▼

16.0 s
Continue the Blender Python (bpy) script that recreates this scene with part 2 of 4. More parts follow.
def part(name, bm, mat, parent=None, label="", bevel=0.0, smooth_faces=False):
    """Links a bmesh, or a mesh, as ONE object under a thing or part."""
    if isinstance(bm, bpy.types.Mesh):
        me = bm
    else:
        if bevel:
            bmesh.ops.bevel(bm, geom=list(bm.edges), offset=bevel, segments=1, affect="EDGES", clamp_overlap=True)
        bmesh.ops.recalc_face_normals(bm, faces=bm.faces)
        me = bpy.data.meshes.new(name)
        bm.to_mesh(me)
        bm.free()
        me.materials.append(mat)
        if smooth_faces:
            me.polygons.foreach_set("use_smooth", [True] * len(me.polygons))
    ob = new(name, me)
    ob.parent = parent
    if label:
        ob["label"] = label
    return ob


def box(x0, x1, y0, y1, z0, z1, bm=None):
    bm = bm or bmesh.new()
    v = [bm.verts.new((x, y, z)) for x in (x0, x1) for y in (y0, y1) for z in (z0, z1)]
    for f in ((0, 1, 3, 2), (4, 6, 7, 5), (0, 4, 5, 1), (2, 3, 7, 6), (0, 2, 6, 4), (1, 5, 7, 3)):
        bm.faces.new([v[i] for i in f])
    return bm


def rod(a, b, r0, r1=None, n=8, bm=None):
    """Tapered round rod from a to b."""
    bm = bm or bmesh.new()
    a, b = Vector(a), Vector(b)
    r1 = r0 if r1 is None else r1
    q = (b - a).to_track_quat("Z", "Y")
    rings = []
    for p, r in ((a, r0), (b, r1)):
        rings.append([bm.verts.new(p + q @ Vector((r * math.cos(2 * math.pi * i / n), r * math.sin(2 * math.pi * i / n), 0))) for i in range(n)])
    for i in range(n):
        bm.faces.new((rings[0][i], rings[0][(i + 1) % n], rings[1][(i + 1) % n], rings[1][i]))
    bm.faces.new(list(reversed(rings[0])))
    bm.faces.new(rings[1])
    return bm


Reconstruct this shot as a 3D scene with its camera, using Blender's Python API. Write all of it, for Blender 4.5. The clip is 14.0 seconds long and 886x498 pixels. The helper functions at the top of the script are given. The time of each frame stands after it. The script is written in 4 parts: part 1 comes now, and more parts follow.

▲

• Short task: Give back the data above exactly as it appears.

• Task output:
16.0 s
Continue the Blender Python (bpy) script that recreates this scene with part 2 of 4. More parts follow.
def part(name, bm, mat, parent=None, label="", bevel=0.0, smooth_faces=False):
    """Links a bmesh, or a mesh, as ONE object under a thing or part."""
    if isinstance(bm, bpy.types.Mesh):
        me = bm
    else:
        if bevel:
            bmesh.ops.bevel(bm, geom=list(bm.edges), offset=bevel, segments=1, affect="EDGES", clamp_overlap=True)
        bmesh.ops.recalc_face_normals(bm, faces=bm.faces)
        me = bpy.data.meshes.new(name)
        bm.to_mesh(me)
        bm.free()
        me.materials.append(mat)
        if smooth_faces:
            me.polygons.foreach_set("use_smooth", [True] * len(me.polygons))
    ob = new(name, me)
    ob.parent = parent
    if label:
        ob["label"] = label
    return ob


def box(x0, x1, y0, y1, z0, z1, bm=None):
    bm = bm or bmesh.new()
    v = [bm.verts.new((x, y, z)) for x in (x0, x1) for y in (y0, y1) for z in (z0, z1)]
    for f in ((0, 1, 3, 2), (4, 6, 7, 5), (0, 4, 5, 1), (2, 3, 7, 6), (0, 2, 6, 4), (1, 5, 7, 3)):
        bm.faces.new([v[i] for i in f])
    return bm


def rod(a, b, r0, r1=None, n=8, bm=None):
    """Tapered round rod from a to b."""
    bm = bm or bmesh.new()
    a, b = Vector(a), Vector(b)
    r1 = r0 if r1 is None else r1
    q = (b - a).to_track_quat("Z", "Y")
    rings = []
    for p, r in ((a, r0), (b, r1)):
        rings.append([bm.verts.new(p + q @ Vector((r * math.cos(2 * math.pi * i / n), r * math.sin(2 * math.pi * i / n), 0))) for i in range(n)])
    for i in range(n):
        bm.faces.new((rings[0][i], rings[0][(i + 1) % n], rings[1][(i + 1) % n], rings[1][i]))
    bm.faces.new(list(reversed(rings[0])))
    bm.faces.new(rings[1])
    return bm


Reconstruct this shot as a 3D scene with its camera, using Blender's Python API. Write all of it, for Blender 4.5. The clip is 14.0 seconds long and 886x498 pixels. The helper functions at the top of the script are given. The time of each frame stands after it. The script is written in 4 parts: part 1 comes now, and more parts follow.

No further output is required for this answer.